-- Begin The input --
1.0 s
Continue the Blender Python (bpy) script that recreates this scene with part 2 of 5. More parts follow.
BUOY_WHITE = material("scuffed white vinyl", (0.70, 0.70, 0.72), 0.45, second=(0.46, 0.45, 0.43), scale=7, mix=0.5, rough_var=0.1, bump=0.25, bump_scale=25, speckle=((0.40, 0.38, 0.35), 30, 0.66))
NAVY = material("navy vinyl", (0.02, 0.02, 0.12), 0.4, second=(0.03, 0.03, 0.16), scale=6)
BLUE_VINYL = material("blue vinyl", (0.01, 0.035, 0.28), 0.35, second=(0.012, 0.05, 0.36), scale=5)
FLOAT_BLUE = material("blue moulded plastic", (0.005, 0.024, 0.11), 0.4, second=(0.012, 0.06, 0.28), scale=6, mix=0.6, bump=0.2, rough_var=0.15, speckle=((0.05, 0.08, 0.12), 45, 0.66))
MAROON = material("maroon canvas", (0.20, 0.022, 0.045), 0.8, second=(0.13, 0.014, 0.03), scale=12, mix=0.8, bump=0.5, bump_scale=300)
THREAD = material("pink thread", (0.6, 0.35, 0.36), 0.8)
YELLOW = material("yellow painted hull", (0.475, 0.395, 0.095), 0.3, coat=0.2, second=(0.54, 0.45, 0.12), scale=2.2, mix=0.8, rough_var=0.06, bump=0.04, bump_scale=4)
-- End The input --
-- Begin The input --
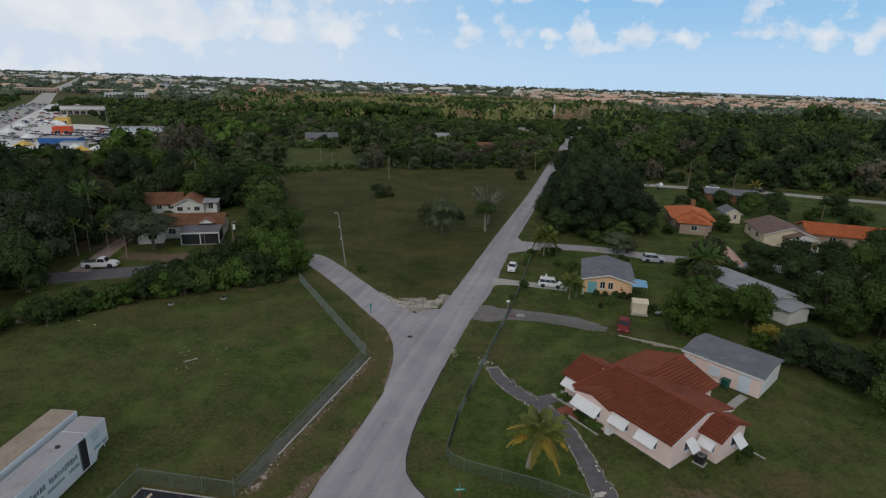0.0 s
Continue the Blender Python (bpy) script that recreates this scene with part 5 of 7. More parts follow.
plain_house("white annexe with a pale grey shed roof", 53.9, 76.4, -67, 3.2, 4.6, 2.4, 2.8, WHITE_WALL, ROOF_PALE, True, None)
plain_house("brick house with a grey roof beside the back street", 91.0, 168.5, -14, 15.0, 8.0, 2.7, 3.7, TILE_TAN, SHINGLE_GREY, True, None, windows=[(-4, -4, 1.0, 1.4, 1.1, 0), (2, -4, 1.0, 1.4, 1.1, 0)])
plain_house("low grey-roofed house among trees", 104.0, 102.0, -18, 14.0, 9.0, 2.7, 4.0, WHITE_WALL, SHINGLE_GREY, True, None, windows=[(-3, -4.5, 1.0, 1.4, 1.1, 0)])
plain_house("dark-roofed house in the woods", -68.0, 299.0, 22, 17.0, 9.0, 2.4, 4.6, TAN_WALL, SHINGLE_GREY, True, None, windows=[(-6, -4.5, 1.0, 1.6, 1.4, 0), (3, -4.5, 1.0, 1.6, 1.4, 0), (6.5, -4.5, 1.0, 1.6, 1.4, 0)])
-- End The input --
*The request:* Find every line of the data that holds the string "More", then say how many there are and nothing else.

*Solution:* 2